= Aim of the task =
Check every line of the data below for the string "target", and copy the ones that hold it.

= Given data =

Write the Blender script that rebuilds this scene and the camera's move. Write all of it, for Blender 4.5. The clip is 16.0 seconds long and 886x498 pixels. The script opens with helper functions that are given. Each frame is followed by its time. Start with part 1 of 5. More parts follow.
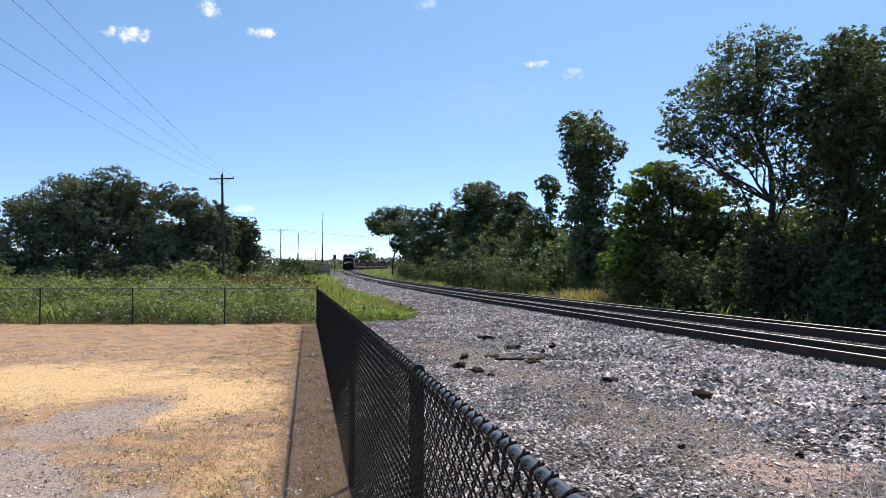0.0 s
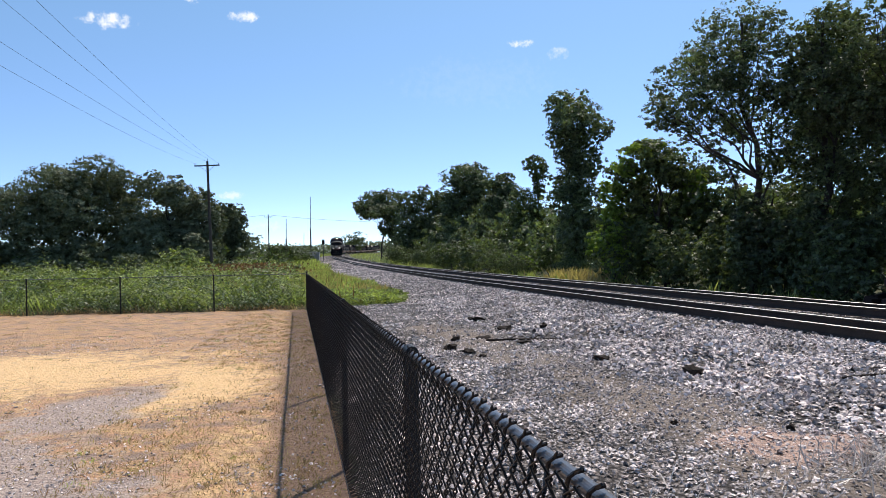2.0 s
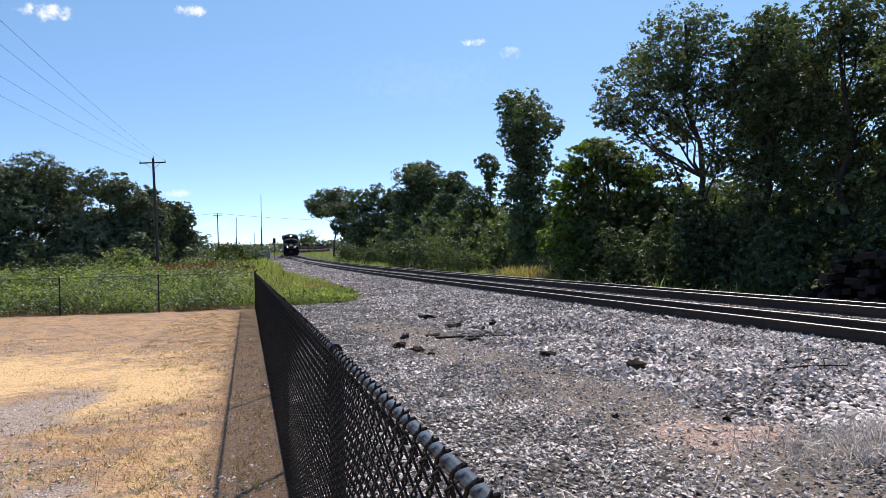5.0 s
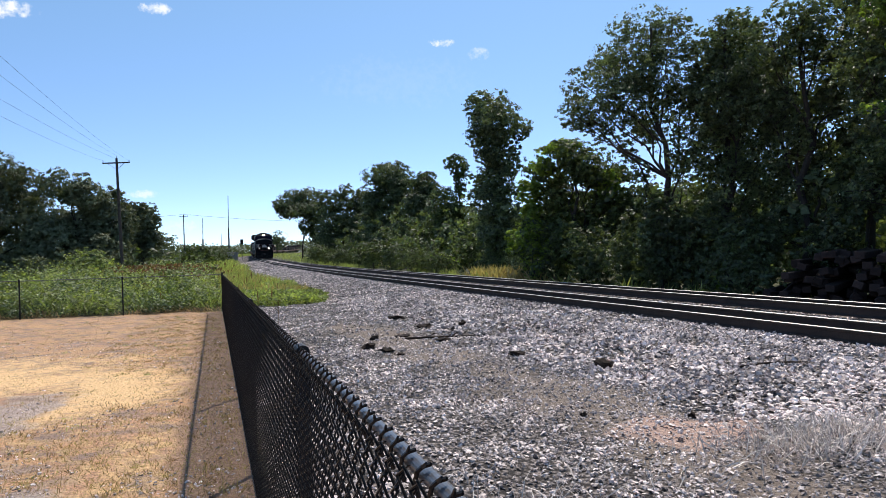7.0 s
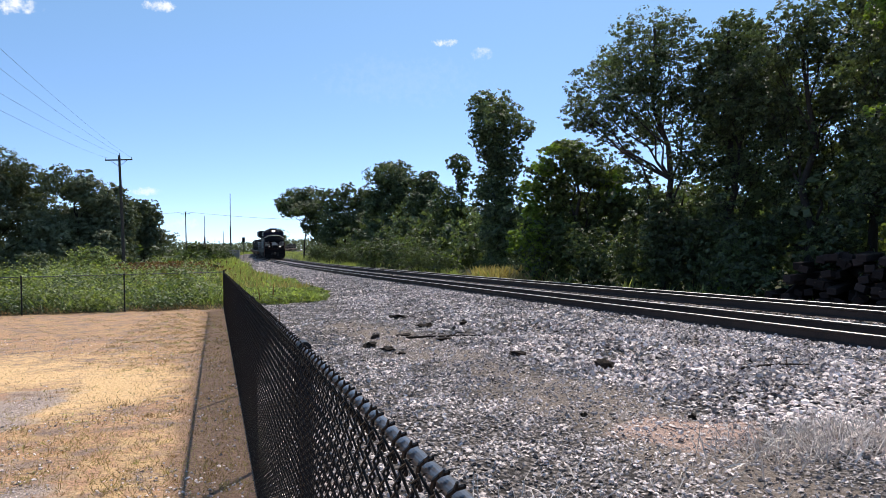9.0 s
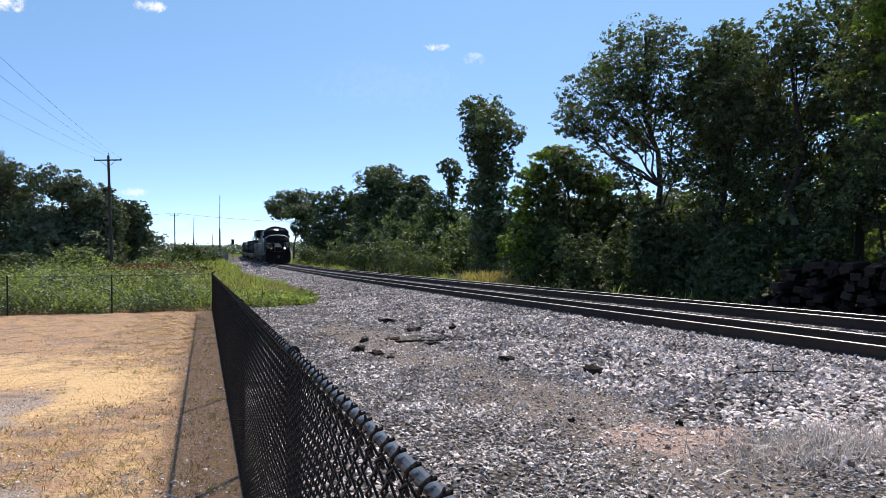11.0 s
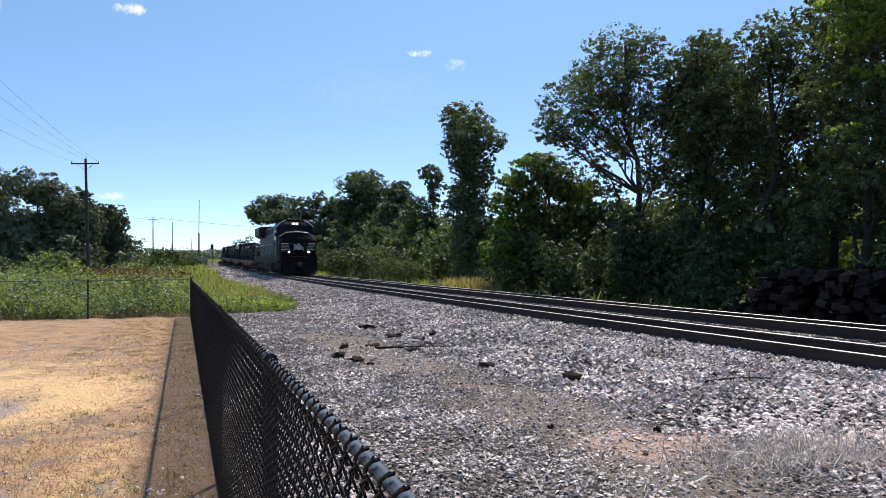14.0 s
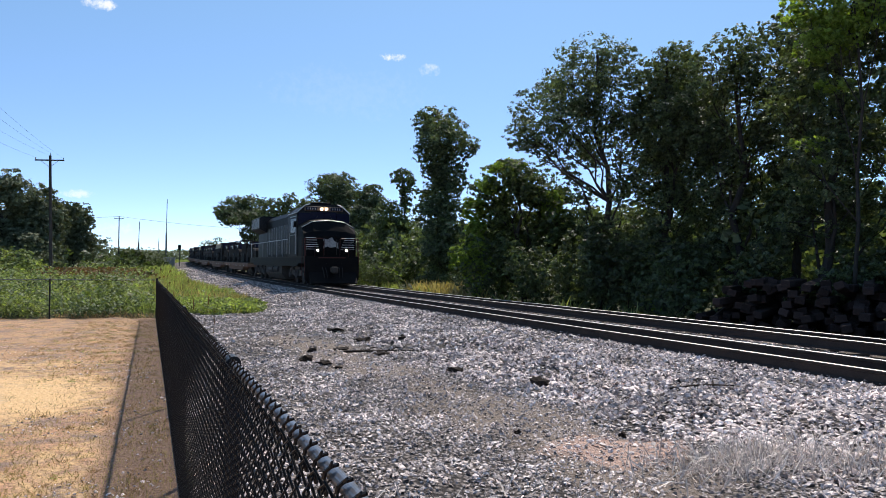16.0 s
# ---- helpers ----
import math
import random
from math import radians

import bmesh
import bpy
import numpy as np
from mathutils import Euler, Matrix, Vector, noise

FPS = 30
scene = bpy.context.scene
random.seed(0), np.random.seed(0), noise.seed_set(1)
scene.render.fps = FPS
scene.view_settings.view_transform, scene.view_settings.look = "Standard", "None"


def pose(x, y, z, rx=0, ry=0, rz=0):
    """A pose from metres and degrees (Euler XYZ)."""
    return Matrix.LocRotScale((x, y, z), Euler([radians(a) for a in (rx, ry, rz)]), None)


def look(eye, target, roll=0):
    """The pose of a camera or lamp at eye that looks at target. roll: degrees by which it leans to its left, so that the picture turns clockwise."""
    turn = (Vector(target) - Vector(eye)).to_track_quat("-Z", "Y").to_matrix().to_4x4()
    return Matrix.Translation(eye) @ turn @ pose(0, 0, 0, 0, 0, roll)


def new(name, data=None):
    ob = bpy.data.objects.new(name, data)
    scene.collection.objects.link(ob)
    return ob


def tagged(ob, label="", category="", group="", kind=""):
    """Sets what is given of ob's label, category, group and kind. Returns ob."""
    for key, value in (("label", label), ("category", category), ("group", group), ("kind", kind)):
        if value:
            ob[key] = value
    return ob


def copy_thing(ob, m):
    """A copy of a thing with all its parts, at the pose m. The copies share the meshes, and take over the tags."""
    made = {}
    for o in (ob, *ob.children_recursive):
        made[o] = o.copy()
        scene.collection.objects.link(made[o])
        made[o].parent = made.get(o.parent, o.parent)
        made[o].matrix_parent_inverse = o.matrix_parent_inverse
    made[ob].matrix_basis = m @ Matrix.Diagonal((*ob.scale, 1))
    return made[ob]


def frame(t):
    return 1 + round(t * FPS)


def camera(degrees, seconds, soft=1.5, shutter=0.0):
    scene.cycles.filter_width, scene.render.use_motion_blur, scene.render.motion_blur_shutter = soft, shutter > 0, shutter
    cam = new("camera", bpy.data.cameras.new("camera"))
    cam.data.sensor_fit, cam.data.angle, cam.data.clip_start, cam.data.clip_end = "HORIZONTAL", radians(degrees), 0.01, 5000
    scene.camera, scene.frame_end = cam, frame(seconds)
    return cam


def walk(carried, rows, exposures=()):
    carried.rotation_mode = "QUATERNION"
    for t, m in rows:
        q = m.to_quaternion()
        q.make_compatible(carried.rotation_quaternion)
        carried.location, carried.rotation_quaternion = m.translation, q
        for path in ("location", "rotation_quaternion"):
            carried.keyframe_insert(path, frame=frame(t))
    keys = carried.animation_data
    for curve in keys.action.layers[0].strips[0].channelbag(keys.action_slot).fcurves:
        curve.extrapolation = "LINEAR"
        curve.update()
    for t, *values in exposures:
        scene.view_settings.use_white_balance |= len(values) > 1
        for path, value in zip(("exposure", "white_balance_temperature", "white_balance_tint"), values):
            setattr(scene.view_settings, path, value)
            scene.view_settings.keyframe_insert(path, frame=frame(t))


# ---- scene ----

= Response to the exercise =
def look(eye, target, roll=0):
    """The pose of a camera or lamp at eye that looks at target. roll: degrees by which it leans to its left, so that the picture turns clockwise."""
    turn = (Vector(target) - Vector(eye)).to_track_quat("-Z", "Y").to_matrix().to_4x4()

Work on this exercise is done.